9/11 Memorial (Dave Z/Flickr)
May 17, 2019

The families of 9/11 victims are fighting to have the FBI release the names of Americans who supported Al Qaeda.

The Department of Justice has refused to allow the release of FBI transcripts that include redactions in order to protect a Saudi government official, while citing national security concerns, Fox News reported Monday.

The refusal has left families wondering why the U.S. is protecting a Saudi Arabian figure and their involvement in the 9/11 attacks, especially after 15 of the 19 hijackers were Saudi nationals.

“It’s been 18 years on. Give the American people justice,” said Brett Eagleson, who lost his father in the south tower.

South tower survivor Tim Frolich said “they’re covering it up,” adding that it’s been more than 17 years and there “has never been an indictment or an arrest for the crime of murder.”

Last April, Andrew Maloney, an attorney for the 9/11 families issued a subpoena to the FBI for documents relating to Omar al-Bayoumi, an alleged Saudi spy who was in the U.S. and contacting the hijackers, as well as Fahadal-Thumairy, former Los Angeles consular official and Imam at the mosque the hijackers attended, Newsweek reported last year.

“There was clearly evidence that Thumairy provided assistance to [hijackers] Hazmi and Mihdhar,” Moore wrote. And “based on the proof in our investigation,” he added, “Bayoumi himself was a clandestine agent and associated with radical extremists, including Thumairy.”

Although a 2004 9/11 Commission report found no evidence that the Saudi government or its officials funded Al Qaeda, a 2005 CIA inspector general’s report offered speculation that “dissident sympathizers within the government” may have lent support to terror mastermind Osama bin Laden.

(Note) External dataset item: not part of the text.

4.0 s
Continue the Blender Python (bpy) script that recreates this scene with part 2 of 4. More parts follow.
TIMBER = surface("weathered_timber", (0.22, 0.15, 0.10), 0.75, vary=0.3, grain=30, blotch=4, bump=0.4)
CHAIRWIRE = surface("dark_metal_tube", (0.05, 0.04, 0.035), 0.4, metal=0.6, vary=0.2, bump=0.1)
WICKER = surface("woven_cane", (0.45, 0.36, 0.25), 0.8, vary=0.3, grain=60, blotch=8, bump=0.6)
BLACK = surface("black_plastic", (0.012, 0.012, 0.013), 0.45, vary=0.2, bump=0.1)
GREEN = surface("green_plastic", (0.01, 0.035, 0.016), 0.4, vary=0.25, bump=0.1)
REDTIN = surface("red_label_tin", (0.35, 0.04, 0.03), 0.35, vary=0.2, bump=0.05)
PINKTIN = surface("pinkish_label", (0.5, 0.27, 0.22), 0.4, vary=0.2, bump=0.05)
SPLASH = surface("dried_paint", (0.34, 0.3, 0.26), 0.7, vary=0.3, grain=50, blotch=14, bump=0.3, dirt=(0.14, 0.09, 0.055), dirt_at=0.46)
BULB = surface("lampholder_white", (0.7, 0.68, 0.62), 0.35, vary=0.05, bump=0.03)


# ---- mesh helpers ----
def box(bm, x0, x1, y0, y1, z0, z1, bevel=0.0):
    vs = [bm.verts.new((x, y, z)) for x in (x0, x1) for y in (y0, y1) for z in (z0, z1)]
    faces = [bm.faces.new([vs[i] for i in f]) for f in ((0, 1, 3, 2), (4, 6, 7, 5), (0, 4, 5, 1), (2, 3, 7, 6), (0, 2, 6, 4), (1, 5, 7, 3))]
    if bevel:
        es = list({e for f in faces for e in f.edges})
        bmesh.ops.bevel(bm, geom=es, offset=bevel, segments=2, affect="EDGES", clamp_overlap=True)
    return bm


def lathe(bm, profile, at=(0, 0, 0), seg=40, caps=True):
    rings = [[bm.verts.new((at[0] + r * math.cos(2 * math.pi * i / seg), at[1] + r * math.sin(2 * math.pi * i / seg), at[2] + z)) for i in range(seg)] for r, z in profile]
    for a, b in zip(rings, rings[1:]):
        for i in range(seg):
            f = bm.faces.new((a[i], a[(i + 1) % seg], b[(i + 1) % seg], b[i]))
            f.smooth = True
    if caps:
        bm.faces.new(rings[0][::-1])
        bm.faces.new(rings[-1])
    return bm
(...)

Other investigations found that officials from the Saudi government’s Islamic affairs were involved in helping place the hijackers in California.

“Saudi intelligence has admitted that they knew who these two guys [Hazmi and Mihdhar] were,” Andrew Maloney told Newsweek last year. “They knew they were Al-Qaeda the day they arrived in Los Angeles. So any notion from the Saudi government saying, ‘Oh, we just help out all Saudis here’ is false. They knew. And the CIA knew.”

The families have been suing the Saudi government since 2003, alleging that Saudi government workers supported the 9/11 hijackers, as well as contributed funding to Al Qaeda. The Saudi government has always denied involvement in the terror attacks.

Last year, a federal judge denied the Saudi government’s motion to throw out the lawsuit. Because of the Justice Against Sponsors of Terrorism Act – passed by Congress in 2016 despite former President Barack Obama’s veto – the families were able to continue their legal fight against the Saudi government after the rejection, the Associated Press reported.

Despite the involvement of the Saudi government in the attacks, the 9/11 families feel that the U.S. government continues to take the side of the Saudis.

“They’ve all handled it the same,” Terry Strada, the national chairwoman of 9/11 Families and Survivors United for Justice Against Terrorism, told The Hill in March. “They have sided with the Saudis more than they have sided with the 9/11 families.”